━━ Stored data ━━

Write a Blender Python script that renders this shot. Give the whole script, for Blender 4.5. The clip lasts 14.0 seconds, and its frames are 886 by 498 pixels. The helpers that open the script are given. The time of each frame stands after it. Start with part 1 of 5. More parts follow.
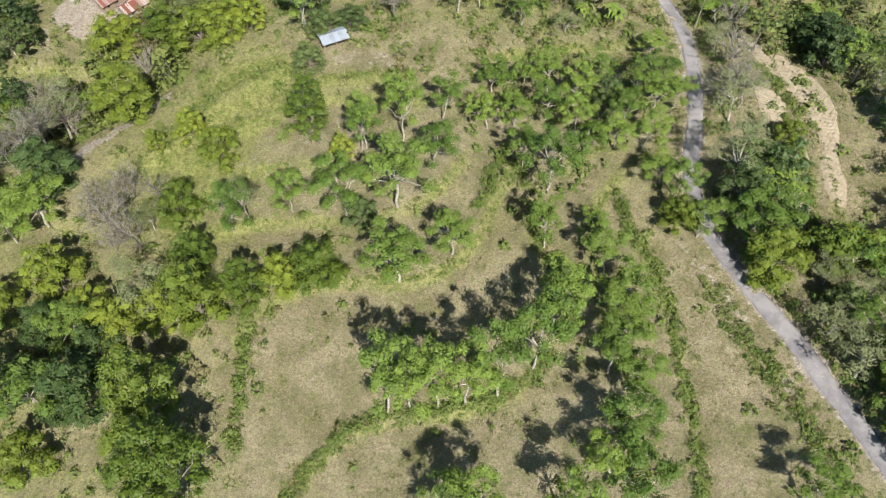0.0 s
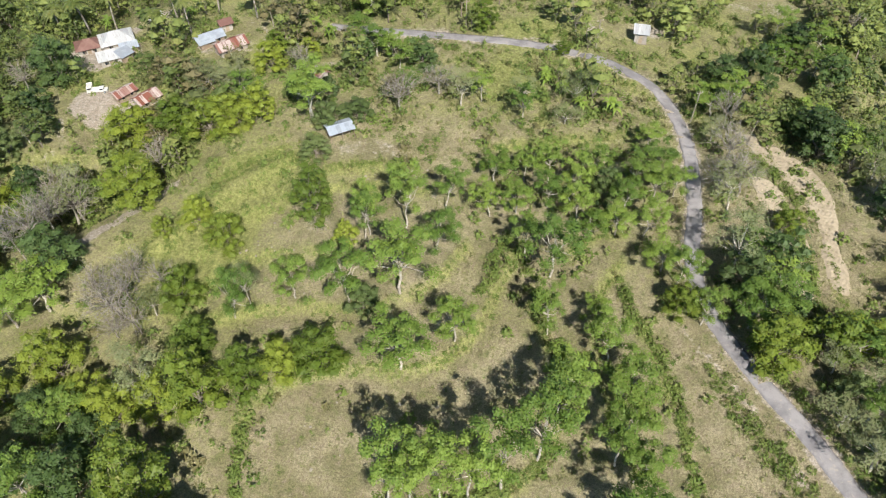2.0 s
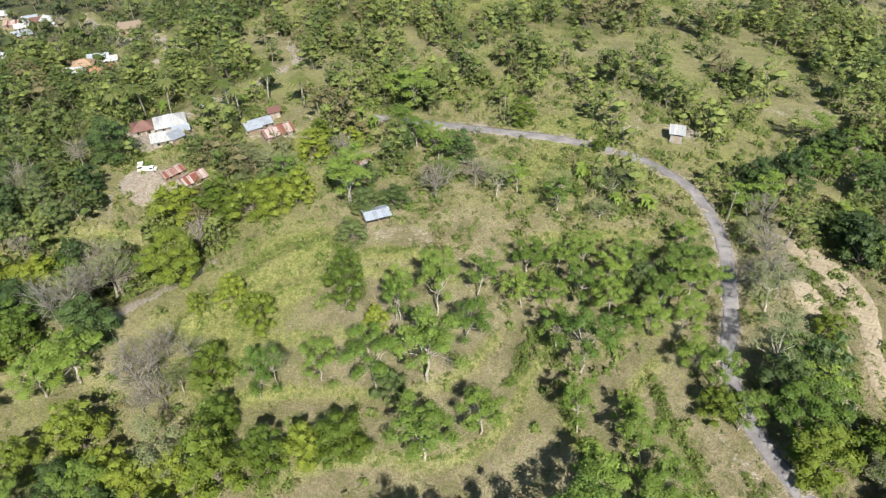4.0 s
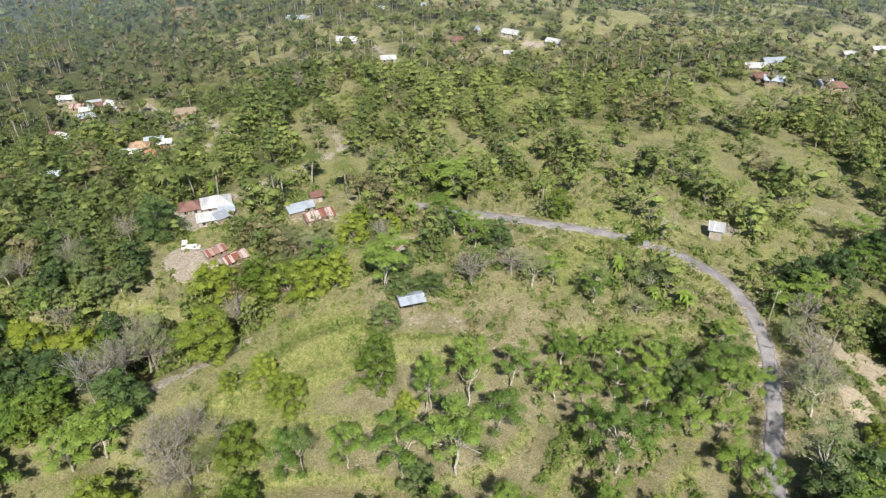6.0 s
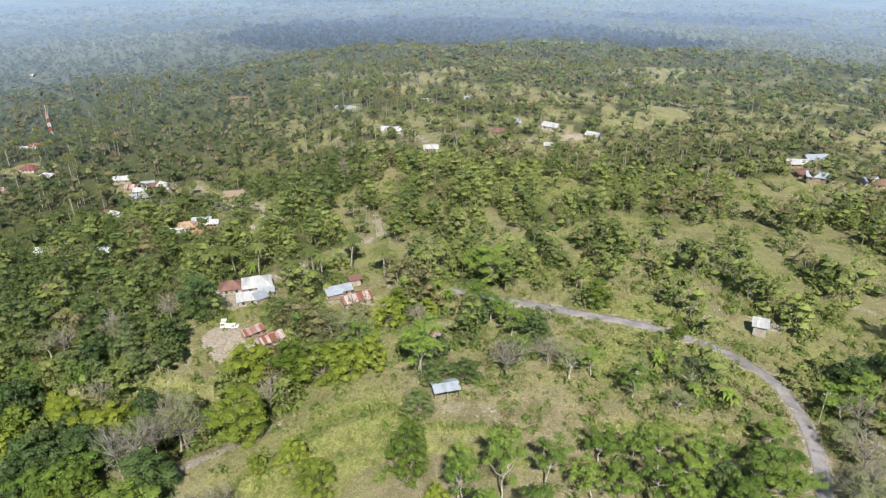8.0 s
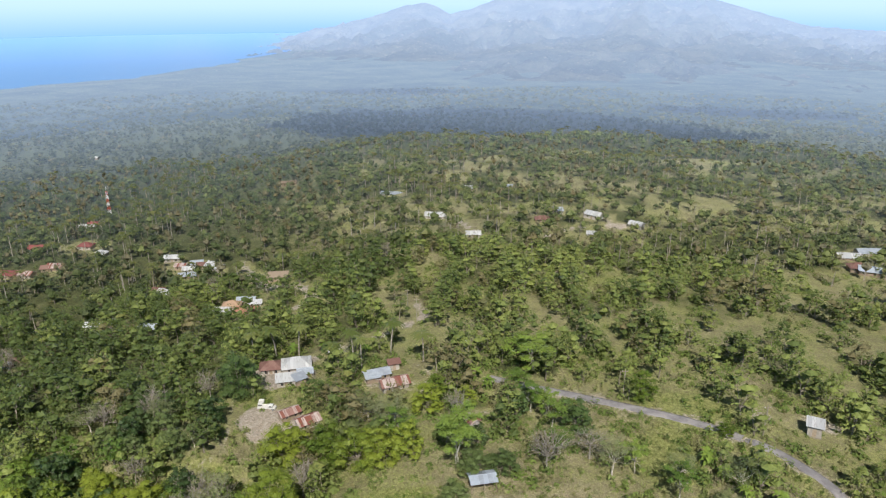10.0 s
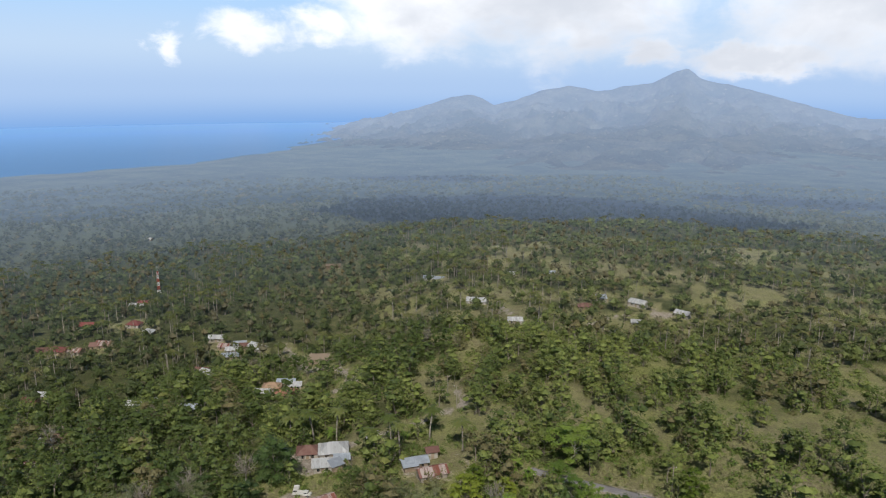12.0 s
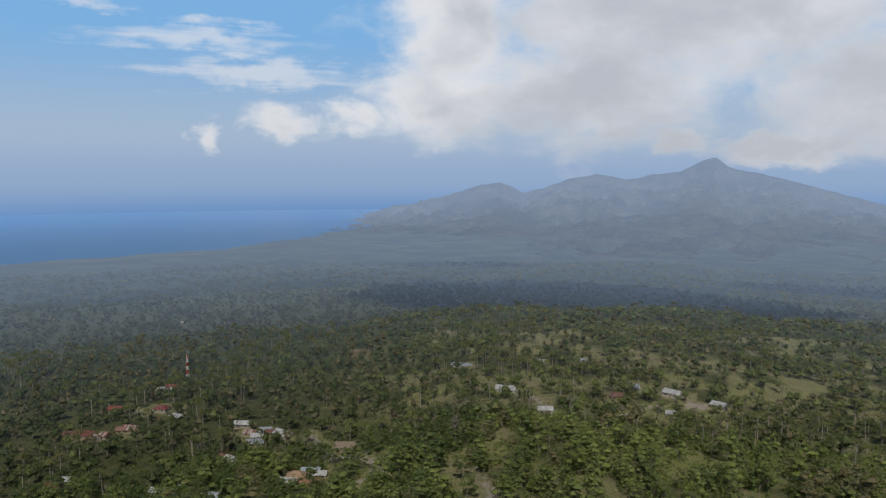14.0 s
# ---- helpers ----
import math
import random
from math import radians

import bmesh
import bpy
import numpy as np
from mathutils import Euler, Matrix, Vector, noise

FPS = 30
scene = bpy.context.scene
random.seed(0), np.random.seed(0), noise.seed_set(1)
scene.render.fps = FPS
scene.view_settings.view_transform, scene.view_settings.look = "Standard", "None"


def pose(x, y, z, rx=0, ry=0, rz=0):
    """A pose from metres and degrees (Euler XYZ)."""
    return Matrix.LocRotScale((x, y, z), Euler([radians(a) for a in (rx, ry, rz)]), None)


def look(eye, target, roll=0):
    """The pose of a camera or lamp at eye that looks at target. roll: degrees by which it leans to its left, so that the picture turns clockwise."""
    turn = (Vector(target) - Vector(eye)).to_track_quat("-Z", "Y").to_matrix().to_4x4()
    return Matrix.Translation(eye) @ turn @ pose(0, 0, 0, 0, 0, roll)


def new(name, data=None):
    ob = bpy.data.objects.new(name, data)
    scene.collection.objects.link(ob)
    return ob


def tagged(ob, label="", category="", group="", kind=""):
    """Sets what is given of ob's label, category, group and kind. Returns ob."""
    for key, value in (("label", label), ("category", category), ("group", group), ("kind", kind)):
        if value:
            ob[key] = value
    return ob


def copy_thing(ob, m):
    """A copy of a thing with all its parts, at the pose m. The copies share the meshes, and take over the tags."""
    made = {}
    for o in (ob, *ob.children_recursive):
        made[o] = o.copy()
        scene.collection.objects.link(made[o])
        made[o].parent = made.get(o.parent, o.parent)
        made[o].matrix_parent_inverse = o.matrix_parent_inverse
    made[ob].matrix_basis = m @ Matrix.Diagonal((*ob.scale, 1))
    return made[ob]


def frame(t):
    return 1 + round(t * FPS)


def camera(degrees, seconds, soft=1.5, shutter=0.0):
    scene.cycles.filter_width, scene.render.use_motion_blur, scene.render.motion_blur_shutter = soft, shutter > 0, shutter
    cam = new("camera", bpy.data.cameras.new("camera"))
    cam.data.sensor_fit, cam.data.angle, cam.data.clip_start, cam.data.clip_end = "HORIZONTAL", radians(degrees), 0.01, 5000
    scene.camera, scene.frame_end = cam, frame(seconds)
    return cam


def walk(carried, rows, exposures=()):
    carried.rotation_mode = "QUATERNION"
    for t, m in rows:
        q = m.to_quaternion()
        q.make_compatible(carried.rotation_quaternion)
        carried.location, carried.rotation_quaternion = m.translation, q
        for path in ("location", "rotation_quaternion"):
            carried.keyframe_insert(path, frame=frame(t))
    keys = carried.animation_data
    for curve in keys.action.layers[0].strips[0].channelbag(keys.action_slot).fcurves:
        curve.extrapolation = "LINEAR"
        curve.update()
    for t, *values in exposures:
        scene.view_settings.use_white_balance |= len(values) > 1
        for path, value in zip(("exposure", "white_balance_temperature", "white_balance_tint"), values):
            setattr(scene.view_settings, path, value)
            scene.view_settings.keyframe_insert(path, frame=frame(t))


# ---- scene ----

# ---------------------------------------------------------------- the drone's camera: it hovers, tilts up and turns to its left
cam = camera(63.85, 14.0, soft=1.2)
EYE = (0.0, 0.0, 100.0)
# seconds, yaw, pitch, roll
PATH = [
    (0.0, -0.00, -54.98, -0.07),
    (0.5, -0.05, -53.27, -0.03),
    (1.0, -0.02, -51.51, -0.08),
    (1.5, -0.03, -49.78, -0.08),
    (2.0, 0.33, -48.02, -0.08),
    (2.5, 1.11, -46.25, -0.05),
    (3.0, 2.06, -44.48, -0.07),
    (5.5, 6.57, -35.62, -0.07),
    (6.0, 7.44, -33.88, -0.06),
    (6.5, 8.28, -32.13, -0.05),
    (7.0, 9.14, -30.39, -0.04),
    (7.5, 9.98, -28.66, 0.00),
    (8.0, 10.80, -26.92, 0.04),
    (10.5, 15.31, -18.37, 0.02),
    (11.0, 16.13, -16.67, 0.07),
    (11.5, 16.99, -14.94, 0.10),
    (12.0, 17.86, -13.22, 0.10),
    (12.5, 18.70, -11.50, 0.13),
    (13.0, 19.52, -9.78, 0.15),
    (13.5, 20.14, -8.06, 0.14),
    (14.0, 20.18, -6.30, 0.14),
]
walk(cam, [(t, pose(*EYE, 0, 0, yaw) @ pose(0, 0, 0, 90 + pitch, 0, roll)) for t, yaw, pitch, roll in PATH],
     exposures=[(0.0, 0.74), (3.0, 0.77), (6.5, 0.77), (8.0, 0.69), (11.0, -0.02), (12.5, -0.56), (14.0, -0.96)])

# ---------------------------------------------------------------- sky, sun
SUN_ELEVATION, SUN_SHADOW_BEARING = 46.0, -17.0      # the shadows fall away from the drone, a little to its left


class Nodes:
    """A short hand for node trees."""

    def __init__(self, tree):
        self.tree = tree

    def link(self, a, b):
        self.tree.links.new(a, b)

    def put(self, socket, v):
        if isinstance(v, (int, float)):
            socket.default_value = v
        elif isinstance(v, tuple):
            socket.default_value = (*v, 1.0) if len(v) == 3 and len(socket.default_value) == 4 else v
        else:
            self.link(v, socket)

    def math(self, op, a, b=0.0, c=0.0, clamp=False):
        n = self.tree.nodes.new("ShaderNodeMath")
        n.operation, n.use_clamp = op, clamp
        for s, v in zip(n.inputs, (a, b, c)):
            self.put(s, v)
        return n.outputs[0]

    def mix(self, f, a, b, blend="MIX"):
        n = self.tree.nodes.new("ShaderNodeMix")
        n.data_type, n.blend_type = "RGBA", blend
        self.put(n.inputs[0], f), self.put(n.inputs[6], a), self.put(n.inputs[7], b)
        return n.outputs[2]

    def band(self, v, lo, hi):
        n = self.tree.nodes.new("ShaderNodeMapRange")
        n.interpolation_type = "SMOOTHSTEP"
        self.put(n.inputs[0], v), self.put(n.inputs[1], lo), self.put(n.inputs[2], hi)
        return n.outputs[0]

    def noise(self, vector, scale, detail=4.0, rough=0.55, warp=0.0):
        n = self.tree.nodes.new("ShaderNodeTexNoise")
        if vector is not None:
            self.link(vector, n.inputs["Vector"])
        n.inputs["Scale"].default_value, n.inputs["Detail"].default_value = scale, detail
        n.inputs["Roughness"].default_value, n.inputs["Distortion"].default_value = rough, warp
        return n.outputs["Fac"]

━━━

**Task:** Reproduce the material in full, word for word, and omit the pictures.

**Solution to the problem:**
Write a Blender Python script that renders this shot. Give the whole script, for Blender 4.5. The clip lasts 14.0 seconds, and its frames are 886 by 498 pixels. The helpers that open the script are given. The time of each frame stands after it. Start with part 1 of 5. More parts follow.
0.0 s
2.0 s
4.0 s
6.0 s
8.0 s
10.0 s
12.0 s
14.0 s
# ---- helpers ----
import math
import random
from math import radians

import bmesh
import bpy
import numpy as np
from mathutils import Euler, Matrix, Vector, noise

FPS = 30
scene = bpy.context.scene
random.seed(0), np.random.seed(0), noise.seed_set(1)
scene.render.fps = FPS
scene.view_settings.view_transform, scene.view_settings.look = "Standard", "None"


def pose(x, y, z, rx=0, ry=0, rz=0):
    """A pose from metres and degrees (Euler XYZ)."""
    return Matrix.LocRotScale((x, y, z), Euler([radians(a) for a in (rx, ry, rz)]), None)


def look(eye, target, roll=0):
    """The pose of a camera or lamp at eye that looks at target. roll: degrees by which it leans to its left, so that the picture turns clockwise."""
    turn = (Vector(target) - Vector(eye)).to_track_quat("-Z", "Y").to_matrix().to_4x4()
    return Matrix.Translation(eye) @ turn @ pose(0, 0, 0, 0, 0, roll)


def new(name, data=None):
    ob = bpy.data.objects.new(name, data)
    scene.collection.objects.link(ob)
    return ob


def tagged(ob, label="", category="", group="", kind=""):
    """Sets what is given of ob's label, category, group and kind. Returns ob."""
    for key, value in (("label", label), ("category", category), ("group", group), ("kind", kind)):
        if value:
            ob[key] = value
    return ob


def copy_thing(ob, m):
    """A copy of a thing with all its parts, at the pose m. The copies share the meshes, and take over the tags."""
    made = {}
    for o in (ob, *ob.children_recursive):
        made[o] = o.copy()
        scene.collection.objects.link(made[o])
        made[o].parent = made.get(o.parent, o.parent)
        made[o].matrix_parent_inverse = o.matrix_parent_inverse
    made[ob].matrix_basis = m @ Matrix.Diagonal((*ob.scale, 1))
    return made[ob]


def frame(t):
    return 1 + round(t * FPS)


def camera(degrees, seconds, soft=1.5, shutter=0.0):
    scene.cycles.filter_width, scene.render.use_motion_blur, scene.render.motion_blur_shutter = soft, shutter > 0, shutter
    cam = new("camera", bpy.data.cameras.new("camera"))
    cam.data.sensor_fit, cam.data.angle, cam.data.clip_start, cam.data.clip_end = "HORIZONTAL", radians(degrees), 0.01, 5000
    scene.camera, scene.frame_end = cam, frame(seconds)
    return cam


def walk(carried, rows, exposures=()):
    carried.rotation_mode = "QUATERNION"
    for t, m in rows:
        q = m.to_quaternion()
        q.make_compatible(carried.rotation_quaternion)
        carried.location, carried.rotation_quaternion = m.translation, q
        for path in ("location", "rotation_quaternion"):
            carried.keyframe_insert(path, frame=frame(t))
    keys = carried.animation_data
    for curve in keys.action.layers[0].strips[0].channelbag(keys.action_slot).fcurves:
        curve.extrapolation = "LINEAR"
        curve.update()
    for t, *values in exposures:
        scene.view_settings.use_white_balance |= len(values) > 1
        for path, value in zip(("exposure", "white_balance_temperature", "white_balance_tint"), values):
            setattr(scene.view_settings, path, value)
            scene.view_settings.keyframe_insert(path, frame=frame(t))


# ---- scene ----

# ---------------------------------------------------------------- the drone's camera: it hovers, tilts up and turns to its left
cam = camera(63.85, 14.0, soft=1.2)
EYE = (0.0, 0.0, 100.0)
# seconds, yaw, pitch, roll
PATH = [
    (0.0, -0.00, -54.98, -0.07),
    (0.5, -0.05, -53.27, -0.03),
    (1.0, -0.02, -51.51, -0.08),
    (1.5, -0.03, -49.78, -0.08),
    (2.0, 0.33, -48.02, -0.08),
    (2.5, 1.11, -46.25, -0.05),
    (3.0, 2.06, -44.48, -0.07),
    (5.5, 6.57, -35.62, -0.07),
    (6.0, 7.44, -33.88, -0.06),
    (6.5, 8.28, -32.13, -0.05),
    (7.0, 9.14, -30.39, -0.04),
    (7.5, 9.98, -28.66, 0.00),
    (8.0, 10.80, -26.92, 0.04),
    (10.5, 15.31, -18.37, 0.02),
    (11.0, 16.13, -16.67, 0.07),
    (11.5, 16.99, -14.94, 0.10),
    (12.0, 17.86, -13.22, 0.10),
    (12.5, 18.70, -11.50, 0.13),
    (13.0, 19.52, -9.78, 0.15),
    (13.5, 20.14, -8.06, 0.14),
    (14.0, 20.18, -6.30, 0.14),
]
walk(cam, [(t, pose(*EYE, 0, 0, yaw) @ pose(0, 0, 0, 90 + pitch, 0, roll)) for t, yaw, pitch, roll in PATH],
     exposures=[(0.0, 0.74), (3.0, 0.77), (6.5, 0.77), (8.0, 0.69), (11.0, -0.02), (12.5, -0.56), (14.0, -0.96)])

# ---------------------------------------------------------------- sky, sun
SUN_ELEVATION, SUN_SHADOW_BEARING = 46.0, -17.0      # the shadows fall away from the drone, a little to its left


class Nodes:
    """A short hand for node trees."""

    def __init__(self, tree):
        self.tree = tree

    def link(self, a, b):
        self.tree.links.new(a, b)

    def put(self, socket, v):
        if isinstance(v, (int, float)):
            socket.default_value = v
        elif isinstance(v, tuple):
            socket.default_value = (*v, 1.0) if len(v) == 3 and len(socket.default_value) == 4 else v
        else:
            self.link(v, socket)

    def math(self, op, a, b=0.0, c=0.0, clamp=False):
        n = self.tree.nodes.new("ShaderNodeMath")
        n.operation, n.use_clamp = op, clamp
        for s, v in zip(n.inputs, (a, b, c)):
            self.put(s, v)
        return n.outputs[0]

    def mix(self, f, a, b, blend="MIX"):
        n = self.tree.nodes.new("ShaderNodeMix")
        n.data_type, n.blend_type = "RGBA", blend
        self.put(n.inputs[0], f), self.put(n.inputs[6], a), self.put(n.inputs[7], b)
        return n.outputs[2]

    def band(self, v, lo, hi):
        n = self.tree.nodes.new("ShaderNodeMapRange")
        n.interpolation_type = "SMOOTHSTEP"
        self.put(n.inputs[0], v), self.put(n.inputs[1], lo), self.put(n.inputs[2], hi)
        return n.outputs[0]

    def noise(self, vector, scale, detail=4.0, rough=0.55, warp=0.0):
        n = self.tree.nodes.new("ShaderNodeTexNoise")
        if vector is not None:
            self.link(vector, n.inputs["Vector"])
        n.inputs["Scale"].default_value, n.inputs["Detail"].default_value = scale, detail
        n.inputs["Roughness"].default_value, n.inputs["Distortion"].default_value = rough, warp
        return n.outputs["Fac"]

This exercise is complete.